## Stated goal
The records below must be transcribed exactly. Do not include the pictures.

## Scripts that build animated scenes

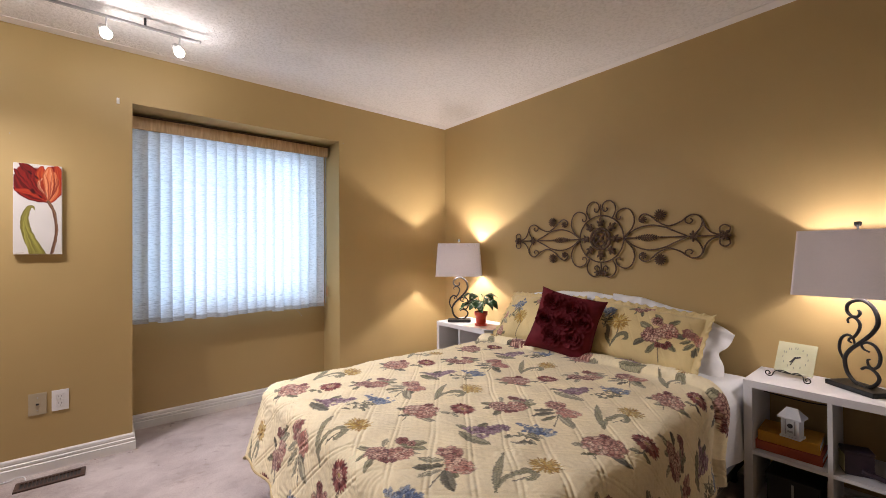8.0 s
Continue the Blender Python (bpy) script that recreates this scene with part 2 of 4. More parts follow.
M_BULB = glowing("lit_bulb", (1.0, 0.94, 0.88), 68.0)


def leaf_material():
    m, n, l, b = material("variegated_leaf", 0.32, spec=0.5)
    v = coords(n, l, (1, 1, 1))
    wv = n.new("ShaderNodeTexVoronoi")
    wv.inputs["Scale"].default_value = 45
    l.new(v, wv.inputs["Vector"])
    l.new(ramp(n, l, noise_tex(n, l, v, 38, 4), [(0.44, (0.012, 0.052, 0.016)), (0.56, (0.03, 0.10, 0.03)), (0.68, (0.42, 0.50, 0.36))]), b.inputs["Base Color"])
    bump(n, l, b, wv.outputs["Distance"], 0.3, 0.002)
    return m


def bag_material():
    m, n, l, b = material("clear_plastic_bag", 0.15)
    b.inputs["Base Color"].default_value = (0.75, 0.77, 0.8, 1)
    b.inputs["Transmission Weight"].default_value = 0.6
    v = coords(n, l)
    bump(n, l, b, noise_tex(n, l, v, 60, 3), 0.8, 0.01)
    return m


def glass_material():
    m, n, l, b = material("window_glass", 0.02)
    b.inputs["Transmission Weight"].default_value = 1.0
    b.inputs["IOR"].default_value = 1.45
    return m


M_LEAF, M_BAG, M_GLASS = leaf_material(), bag_material(), glass_material()

# ---- shape helpers ----


def smooth_line(points, per=8):
    """Points of a soft curve through the given ones."""
    p = [Vector(q) for q in points]
    p = [p[0] * 2 - p[1]] + p + [p[-1] * 2 - p[-2]]
    out = []
    for a, b, c, d in zip(p, p[1:], p[2:], p[3:]):
        for i in range(per):
            t = i / per
            out.append(0.5 * ((2 * b) + (c - a) * t + (2 * a - 5 * b + 4 * c - d) * t * t + (3 * b - a - 3 * c + d) * t ** 3))
    out.append(p[-2])
    return out


def tube_into(bm, line, radius, sides=8, flat=1.0, taper=None):
    rings, up = [], None
    for i, p in enumerate(line):
        d = (line[min(i + 1, len(line) - 1)] - line[max(i - 1, 0)]).normalized()
        if up is None:
            up = d.orthogonal().normalized()
        up = (up - d * up.dot(d)).normalized()
        side = d.cross(up)
        r = radius * (taper(i / (len(line) - 1)) if taper else 1.0)
        rings.append([bm.verts.new(p + up * math.cos(2 * math.pi * k / sides) * r + side * math.sin(2 * math.pi * k / sides) * r * flat) for k in range(sides)])
    for a, b in zip(rings, rings[1:]):
        for k in range(sides):
            bm.faces.new((a[k], a[(k + 1) % sides], b[(k + 1) % sides], b[k]))
    bm.faces.new(rings[0][::-1])
    bm.faces.new(rings[-1])


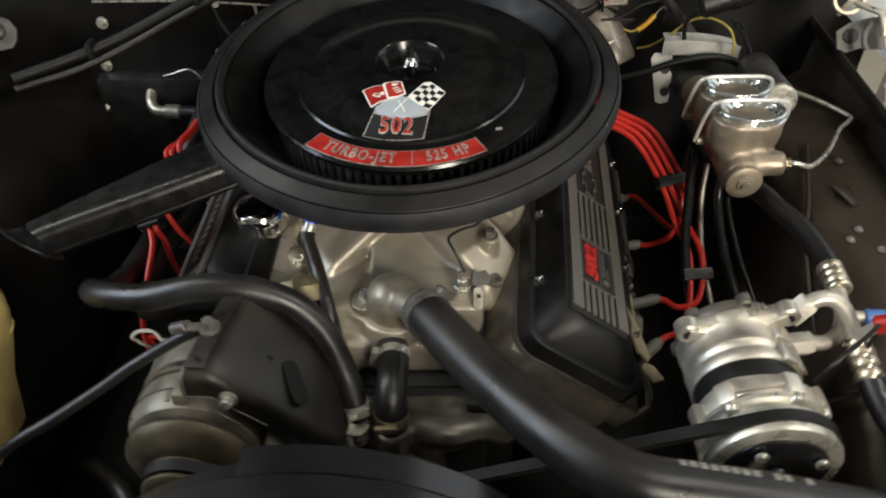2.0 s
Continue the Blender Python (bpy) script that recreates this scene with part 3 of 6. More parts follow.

## Task answer
8.0 s
Continue the Blender Python (bpy) script that recreates this scene with part 2 of 4. More parts follow.
M_BULB = glowing("lit_bulb", (1.0, 0.94, 0.88), 68.0)


def leaf_material():
    m, n, l, b = material("variegated_leaf", 0.32, spec=0.5)
    v = coords(n, l, (1, 1, 1))
    wv = n.new("ShaderNodeTexVoronoi")
    wv.inputs["Scale"].default_value = 45
    l.new(v, wv.inputs["Vector"])
    l.new(ramp(n, l, noise_tex(n, l, v, 38, 4), [(0.44, (0.012, 0.052, 0.016)), (0.56, (0.03, 0.10, 0.03)), (0.68, (0.42, 0.50, 0.36))]), b.inputs["Base Color"])
    bump(n, l, b, wv.outputs["Distance"], 0.3, 0.002)
    return m


def bag_material():
    m, n, l, b = material("clear_plastic_bag", 0.15)
    b.inputs["Base Color"].default_value = (0.75, 0.77, 0.8, 1)
    b.inputs["Transmission Weight"].default_value = 0.6
    v = coords(n, l)
    bump(n, l, b, noise_tex(n, l, v, 60, 3), 0.8, 0.01)
    return m


def glass_material():
    m, n, l, b = material("window_glass", 0.02)
    b.inputs["Transmission Weight"].default_value = 1.0
    b.inputs["IOR"].default_value = 1.45
    return m


M_LEAF, M_BAG, M_GLASS = leaf_material(), bag_material(), glass_material()

# ---- shape helpers ----


def smooth_line(points, per=8):
    """Points of a soft curve through the given ones."""
    p = [Vector(q) for q in points]
    p = [p[0] * 2 - p[1]] + p + [p[-1] * 2 - p[-2]]
    out = []
    for a, b, c, d in zip(p, p[1:], p[2:], p[3:]):
        for i in range(per):
            t = i / per
            out.append(0.5 * ((2 * b) + (c - a) * t + (2 * a - 5 * b + 4 * c - d) * t * t + (3 * b - a - 3 * c + d) * t ** 3))
    out.append(p[-2])
    return out


def tube_into(bm, line, radius, sides=8, flat=1.0, taper=None):
    rings, up = [], None
    for i, p in enumerate(line):
        d = (line[min(i + 1, len(line) - 1)] - line[max(i - 1, 0)]).normalized()
        if up is None:
            up = d.orthogonal().normalized()
        up = (up - d * up.dot(d)).normalized()
        side = d.cross(up)
        r = radius * (taper(i / (len(line) - 1)) if taper else 1.0)
        rings.append([bm.verts.new(p + up * math.cos(2 * math.pi * k / sides) * r + side * math.sin(2 * math.pi * k / sides) * r * flat) for k in range(sides)])
    for a, b in zip(rings, rings[1:]):
        for k in range(sides):
            bm.faces.new((a[k], a[(k + 1) % sides], b[(k + 1) % sides], b[k]))
    bm.faces.new(rings[0][::-1])
    bm.faces.new(rings[-1])


2.0 s
Continue the Blender Python (bpy) script that recreates this scene with part 3 of 6. More parts follow.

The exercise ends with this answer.